La tentative ne manque pas d’audace, même si elle affiche d’emblée un certain schématisme à rebours des ambitions composites affichées par le cinéaste. Transidentité = hybridité, donc comédie musicale entrelacée avec le portrait réaliste d’un Mexique dominé par la puissance mortifère des cartels, donc mariage du film noir et d’une chronique familiale (des années après avoir fait croire à la mort de Manitas, Emilia se fait passer pour une cousine lointaine afin de revoir ses enfants), donc mélange d’un thriller et d’un récit de rédemption. Cela pourrait être très curieux – le scénario trace une voie étrange, entre Madame Doubtfire et Le Secret magnifique de Douglas Sirk –, mais Audiard, toujours dualiste en dépit de ses bonnes intentions, ne parvient pas à cerner les ambivalences de son personnage. Beau sujet, malheureusement plutôt laissé en friche : après avoir provoqué la mort de centaines d’innocents, Emilia se convertit en patronne d’une ONG luttant pour retrouver le corps des milliers de Mexicains enlevés et tués par les cartels. Ce qui intéresse Audiard dans ce revirement tient à une idée qui constitue le cœur du film : la transition de genre d’Emilia s’accompagne d’une réjuvénation morale. On peut trouver la piste séduisante et osée, mais elle entraîne un double risque. D’une part, celui de gommer les ambiguïtés de cette figure trouble et de sacrifier sa part de complexité – ainsi, le film n’interroge pas la manière dont Emilia, qui ne fait pas qu’œuvrer dans l’ombre, devient aussi l’ambassadrice de ce mouvement pour la reconnaissance des disparus, et par là se met en scène. De l’autre, celui de tomber dans une certaine binarité jurant avec l’horizon que s’est fixé le personnage dans la réinvention de son identité.
Par exemple, lorsque Jessica (son ex-épouse jouée par Selena Gomez) annonce qu’elle se remarie, le fond clanique et dominateur d’Emilia ressurgit, et avec lui une certaine virilité dans le ton de sa voix. Cette manière de dissocier part d’ombre et part solaire, chacune associée à un genre, va précisément contre le trajet du personnage, qui cherche à s’extraire d’une essentialisation. Le film dans son ensemble est à l’avenant : les différentes pistes narratives (sa relation ambivalente avec Jessi, le jeu de dupes avec les enfants, l’exploration de la psyché d’Emilia), assez prometteuses, ne sont que survolées. Audiard semble trop fasciné par la figure d’Emilia – et trop viser la fascination, par l’enchaînement des scènes chantées et chorégraphiées – pour vraiment explorer son intériorité.
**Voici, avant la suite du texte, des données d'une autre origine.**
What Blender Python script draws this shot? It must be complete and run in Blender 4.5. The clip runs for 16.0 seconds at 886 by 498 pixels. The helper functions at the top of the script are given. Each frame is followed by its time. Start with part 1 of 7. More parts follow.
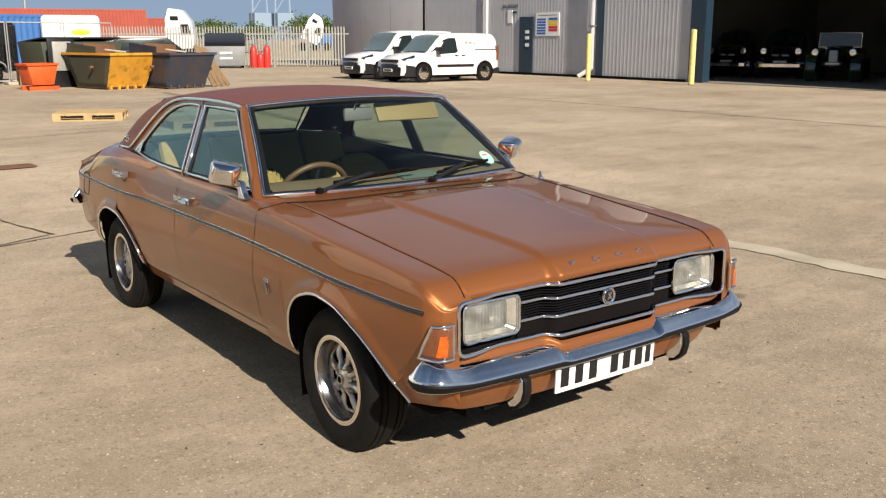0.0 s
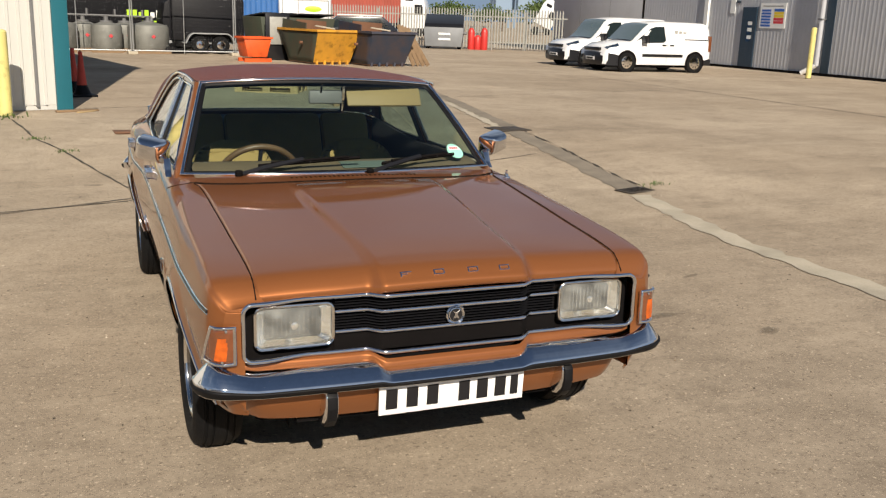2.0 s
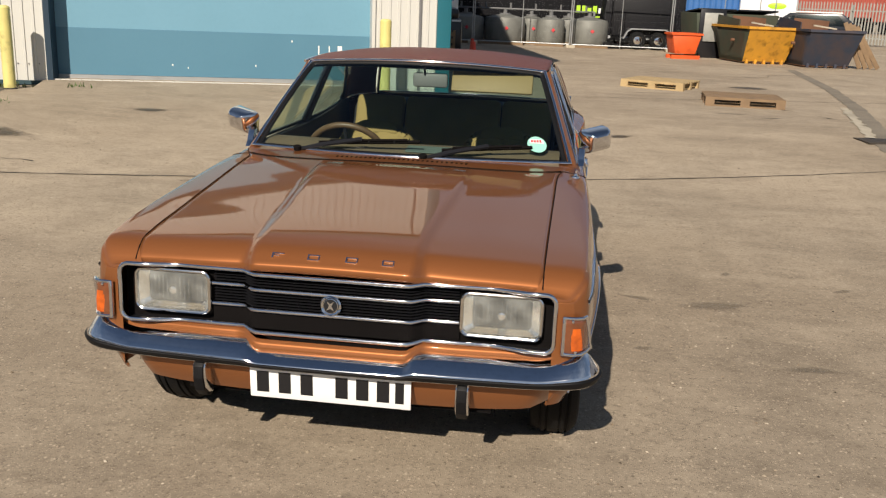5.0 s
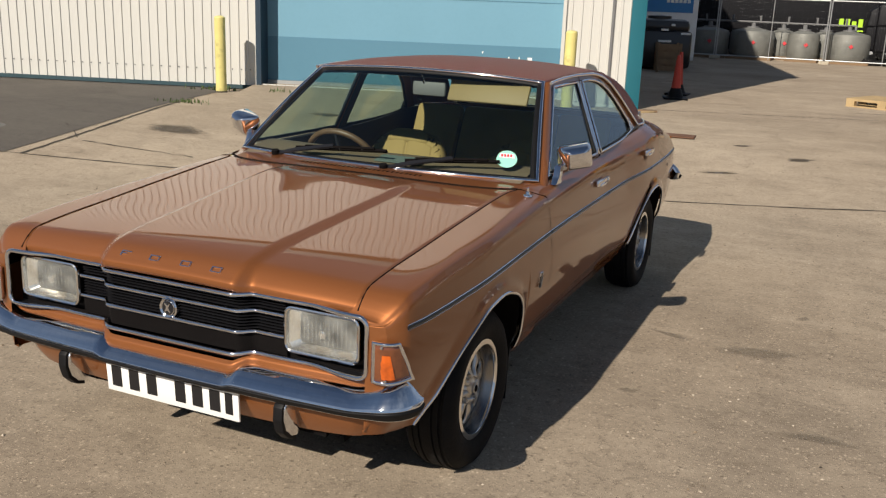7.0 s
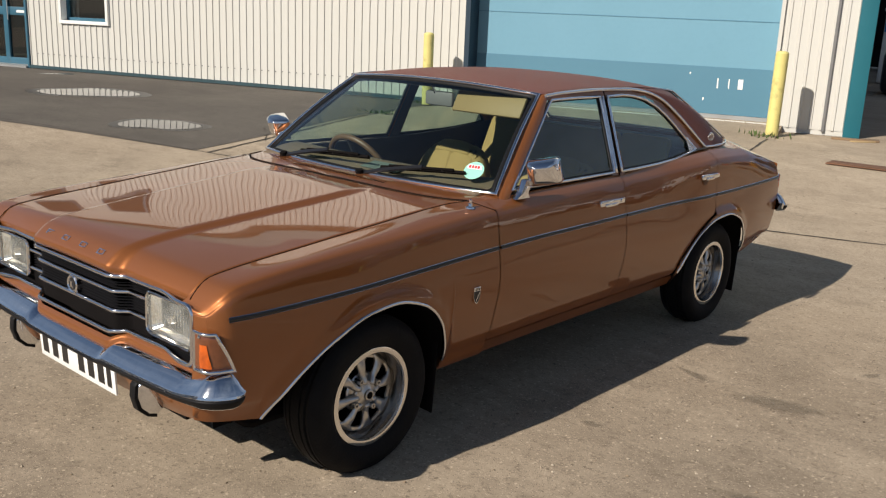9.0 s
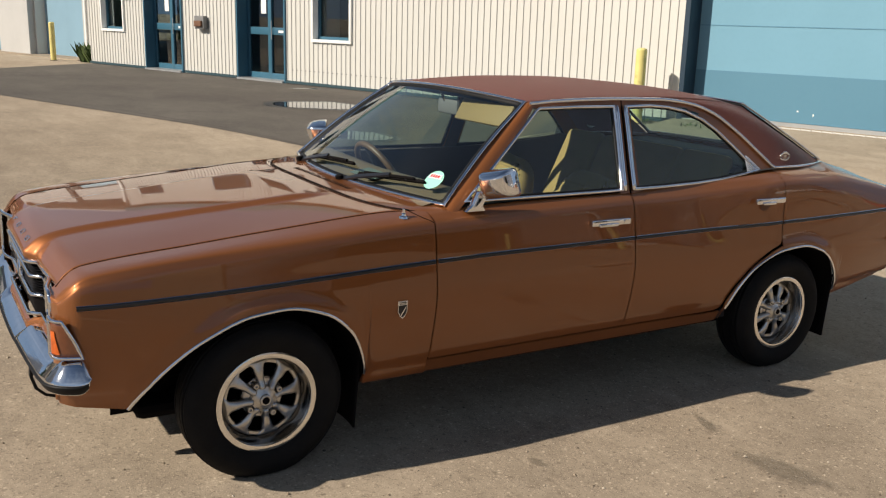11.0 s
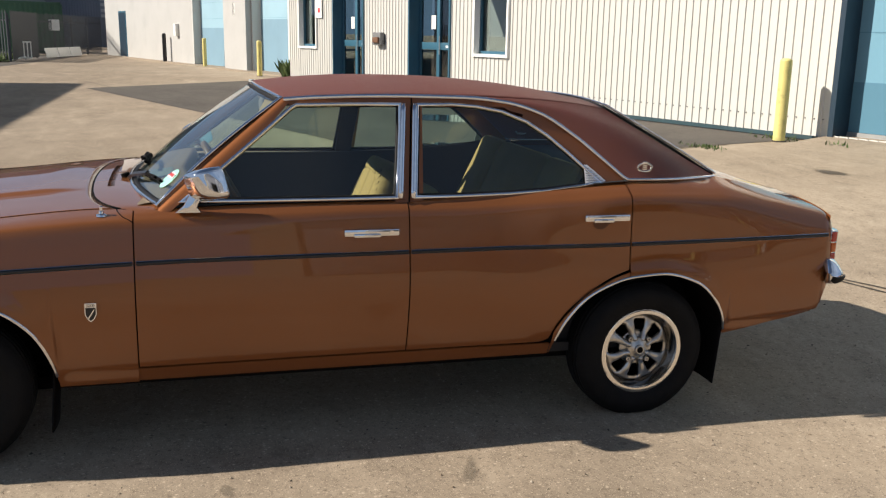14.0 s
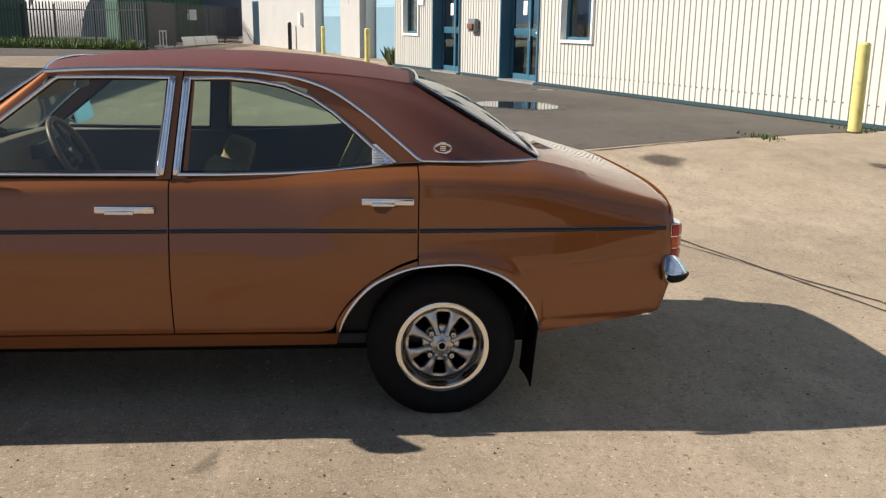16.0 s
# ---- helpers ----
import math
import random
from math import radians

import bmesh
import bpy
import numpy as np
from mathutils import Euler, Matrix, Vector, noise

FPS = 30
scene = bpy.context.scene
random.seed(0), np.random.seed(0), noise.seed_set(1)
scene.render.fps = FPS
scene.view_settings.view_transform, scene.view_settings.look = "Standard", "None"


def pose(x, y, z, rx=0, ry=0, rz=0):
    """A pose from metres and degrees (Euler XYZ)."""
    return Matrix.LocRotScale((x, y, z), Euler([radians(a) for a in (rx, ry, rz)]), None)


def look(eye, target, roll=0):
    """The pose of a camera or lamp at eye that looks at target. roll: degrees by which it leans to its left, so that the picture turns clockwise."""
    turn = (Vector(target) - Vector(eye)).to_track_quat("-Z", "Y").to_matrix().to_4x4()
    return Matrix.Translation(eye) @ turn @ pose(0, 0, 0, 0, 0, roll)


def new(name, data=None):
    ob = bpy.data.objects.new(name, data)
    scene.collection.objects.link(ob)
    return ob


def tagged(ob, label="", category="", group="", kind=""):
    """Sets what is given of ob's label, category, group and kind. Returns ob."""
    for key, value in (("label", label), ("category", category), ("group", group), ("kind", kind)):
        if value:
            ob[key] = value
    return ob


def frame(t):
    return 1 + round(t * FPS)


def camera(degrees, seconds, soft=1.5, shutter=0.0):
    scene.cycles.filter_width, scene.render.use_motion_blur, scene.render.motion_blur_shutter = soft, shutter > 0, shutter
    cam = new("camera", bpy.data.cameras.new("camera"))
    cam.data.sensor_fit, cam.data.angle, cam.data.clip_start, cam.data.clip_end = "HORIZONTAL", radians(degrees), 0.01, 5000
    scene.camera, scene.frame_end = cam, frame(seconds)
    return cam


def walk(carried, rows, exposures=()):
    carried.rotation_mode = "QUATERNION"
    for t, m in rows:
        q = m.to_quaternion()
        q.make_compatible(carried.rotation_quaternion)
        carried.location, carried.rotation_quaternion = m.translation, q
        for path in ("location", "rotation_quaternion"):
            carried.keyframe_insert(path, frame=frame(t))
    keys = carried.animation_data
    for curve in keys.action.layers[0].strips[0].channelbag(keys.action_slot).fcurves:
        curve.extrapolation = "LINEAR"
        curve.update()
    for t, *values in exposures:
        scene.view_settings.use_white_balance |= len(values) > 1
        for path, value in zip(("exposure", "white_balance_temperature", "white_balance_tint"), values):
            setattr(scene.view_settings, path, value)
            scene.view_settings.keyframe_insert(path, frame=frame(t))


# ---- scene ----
cam = camera(51.7, 16.0, soft=1.25)
METRES, EYE, TILT, LEAN, TURN = 8.0, 1.5, 0.0, 0.0, -36.4
PATH = [
    (0, (-2.435, -4.219, 1.581), (-1.278, -2.65, 1.132), -0.0),
    (0.5, (-2.15, -4.342, 1.599), (-1.095, -2.705, 1.142), 0.7),
    (1, (-1.794, -4.368, 1.571), (-0.863, -2.66, 1.106), 1.9),
    (1.5, (-1.49, -4.449, 1.577), (-0.652, -2.697, 1.1), 1.9),
    (2, (-1.127, -4.6, 1.594), (-0.398, -2.803, 1.107), 2.0),
    (2.5, (-0.845, -4.626, 1.577), (-0.251, -2.781, 1.084), 2.4),
    (3, (-0.501, -4.575, 1.584), (-0.059, -2.692, 1.074), 2.8),
    (3.5, (-0.182, -4.601, 1.566), (0.076, -2.687, 1.047), 2.5),
    (4, (0.155, -4.635, 1.589), (0.247, -2.708, 1.062), 2.7),
    (4.2, (0.248, -4.631, 1.585), (0.28, -2.703, 1.055), 2.5),
    (6.3, (1.463, -4.315, 1.581), (0.839, -2.487, 1.064), 2.4),
    (6.5, (1.573, -4.245, 1.565), (0.912, -2.431, 1.044), 2.2),
    (7, (1.849, -4.065, 1.595), (1.072, -2.298, 1.074), 2.2),
    (7.5, (2.183, -3.935, 1.579), (1.275, -2.227, 1.073), 2.7),
    (8, (2.462, -3.818, 1.609), (1.442, -2.172, 1.11), 2.8),
    (8.5, (2.681, -3.572, 1.573), (1.543, -2.006, 1.069), 2.5),
    (9, (2.889, -3.365, 1.594), (1.617, -1.905, 1.092), 2.4),
    (9.2, (3.004, -3.281, 1.582), (1.661, -1.885, 1.083), 2.2),
    (11.3, (3.654, -2.108, 1.569), (1.966, -1.148, 1.092), 1.6),
    (11.5, (3.713, -1.991, 1.579), (2.009, -1.057, 1.106), 1.5),
    (12, (3.789, -1.711, 1.549), (2.049, -0.846, 1.076), 1.1),
    (12.5, (3.799, -1.364, 1.545), (2.025, -0.583, 1.054), 1.1),
    (13, (3.875, -1.061, 1.528), (2.052, -0.386, 1.06), 0.8),
    (13.5, (3.989, -0.753, 1.544), (2.132, -0.164, 1.091), 0.9),
    (14, (3.998, -0.467, 1.5), (2.124, 0.064, 1.045), 1.0),
    (14.5, (3.97, -0.098, 1.51), (2.081, 0.362, 1.043), 1.1),
    (15, (4.032, 0.251, 1.485), (2.118, 0.606, 1.025), 0.4),
    (15.5, (4.107, 0.58, 1.51), (2.185, 0.887, 1.049), 0.3),
    (16, (4.051, 0.914, 1.449), (2.123, 1.139, 0.968), 0.7),
]
walk(cam, [(t, look(eye, target, roll)) for t, eye, target, roll in PATH],
     [(0.0, 0.58, 7030, 10), (0.5, 0.68, 7030, 10), (1.0, 0.65, 7010, 10), (1.5, 0.58, 6990, 10), (2.0, 0.33, 7010, 10), (2.5, 0.24, 6910, 10), (3.0, 0.25, 6780, 10), (3.5, 0.31, 6830, 10), (5.2, 0.20, 6970, 10),
      (6.5, 0.18, 6970, 10), (7.0, 0.18, 6790, 10), (8.0, 0.19, 6710, 10), (9.0, 0.23, 6730, 10), (11.3, 0.36, 6930, 10), (12.5, 0.49, 6850, 10), (14.0, 0.57, 6750, 10), (16.0, 0.58, 6690, 10)])

# ---- light ----
SUN_D = Vector((0.22, 1.45, -1.0)).normalized()
SUN_EL = math.asin(-SUN_D.z)
world = bpy.data.worlds.new("sky")
scene.world = world
world.use_nodes = True
wn = world.node_tree
sky = wn.nodes.new("ShaderNodeTexSky")
sky.sky_type, sky.sun_disc = "NISHITA", False
sky.sun_elevation, sky.sun_rotation = SUN_EL, math.atan2(-SUN_D.x, -SUN_D.y)
sky.air_density, sky.dust_density, sky.ozone_density = 1.0, 0.15, 2.2
wn.nodes["Background"].inputs[1].default_value = 0.050


def sky_node(kind, **vals):
    n = wn.nodes.new(kind)
    for k, v in vals.items():
        n.inputs[int(k[1:])].default_value = v
    return n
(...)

La conclusion, centrée sur une procession, résume le problème du film : le poème entonné par la foule fait l’éloge d’un « mystère », mais à l’écran, ce que l’on voit, c’est l’image d’une sainte ou d’une prophétesse. Pousser la chansonnette et délaisser ses vieux réflexes (qui reviennent toutefois au galop, cf. le gunfight assez poussif de la fin) ne suffisent pas à transformer en profondeur le cinéma d’Audiard, toujours en quête de son reset.
N.B. : Emilia Perez a cependant l’intérêt de confirmer une tendance des films en compétition cette année, qui font de l’hétérogénéité leur carburant formel. En témoigne la présence ici, partagée avec d’autres films (Megalopolis, Bird) de triptyques ou d’images exogènes intégrées à la chair du récit (le clip-karaoké de Selena Gomez). C’est comme si la fièvre du Coppola, présenté en début de festival et qui a laissé une partie de la croisette dans un état de perplexité profonde, contaminait les films qui le suivent. À moins que ce ne soit la projection de la première partie du Napoléon d’Abel Gance, montrée dans une version restaurée le jour de l’ouverture (et qu’on a malheureusement loupée à cause d’un train en retard), qui ait lancé le bal ? Cette soif d’expérimentation (même si les films n’en tirent pas toujours le meilleur parti) donne en tout cas une couleur réjouissante à ce début de festival.